Some of the sequences in the last act of Avalon Burning take place in the Yosemite Valley, which I’ve never been to. I caught myself trying to fake it through armchair research, and then said, Really, Steve? You’re going to fake Yosemite? Aren’t you the guy who said that the reason you go to these places is for the One True Thing you’ll find there that absolutely and unequivocally sells the rest — that thing you wouldn’t have experienced without going there? Plus, I’ve lived in California since 1984 and claim to love love love it, and I’ve never been to Yosemite? Yeesh.

So: Three days in Yosemite it is! Not purely research — I could definitely use a little getaway. I tend not to be very good at vacations. I always need to be doing something — making stuff, making stuff up, whatever. So making myself stop making stuff takes a bit of effort and some time to decompress. Sometimes I don’t realize I’ve actually enjoyed my vacations until I come back from them. Silly, innit?

The Mortality Bridge website will be ready for launch in a week or so. I’m definitely looking forward to that. John Scalzi, bless his heart, sent in the most wonderful blurb ever for the book:

Luminously tragic, darkly funny and deeply moving, all in turns and sometimes all at once. Steven Boyett is one of the very few writers who will make you eager to go into Hell, and not worry about whether you return.

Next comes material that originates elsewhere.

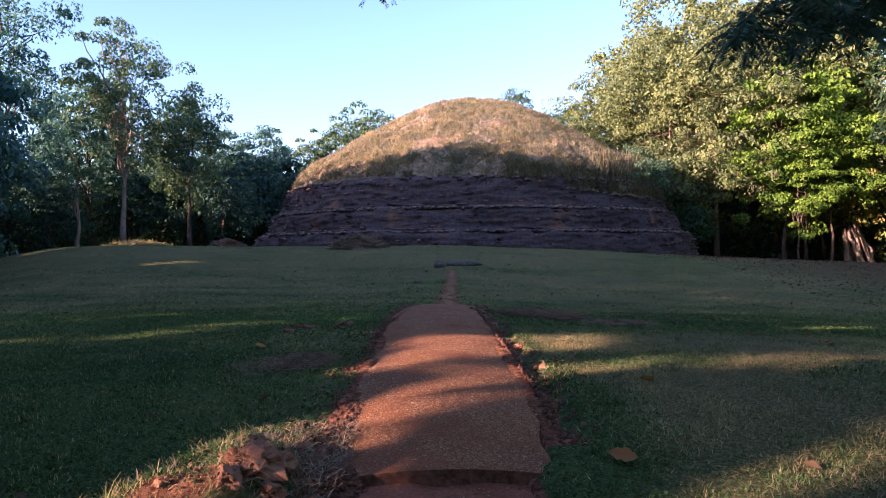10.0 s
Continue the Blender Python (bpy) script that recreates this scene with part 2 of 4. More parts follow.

Yowza! John is signing at Borderlands in SF on May 16, and I intend to be there scattering rose petals before him as he passes by bestowing his blessings upon the gathered throngs.

PW Review of Mortality Bridge

Publisher’s Weekly has just given Mortality Bridge a Starred Review, saying:

Dark, grotesque, and eerie, Boyett’s behemoth reimagining of Orpheus’ descent into the Underworld blends Faust and Dante with Greek myth. Through unusual turns of phrase, violent and bloody imagery, heartrending introspection, and mythic tone, Boyett  explores themes of betrayal, redemption, and personal sacrifice in a tortured landscape of bedlam and pandemonium.

I think that’s Pretty Spiffy. Standout words for me are behemoth and heartrending.

If you’re curious, the entire review is here. I’m a smiling lad today.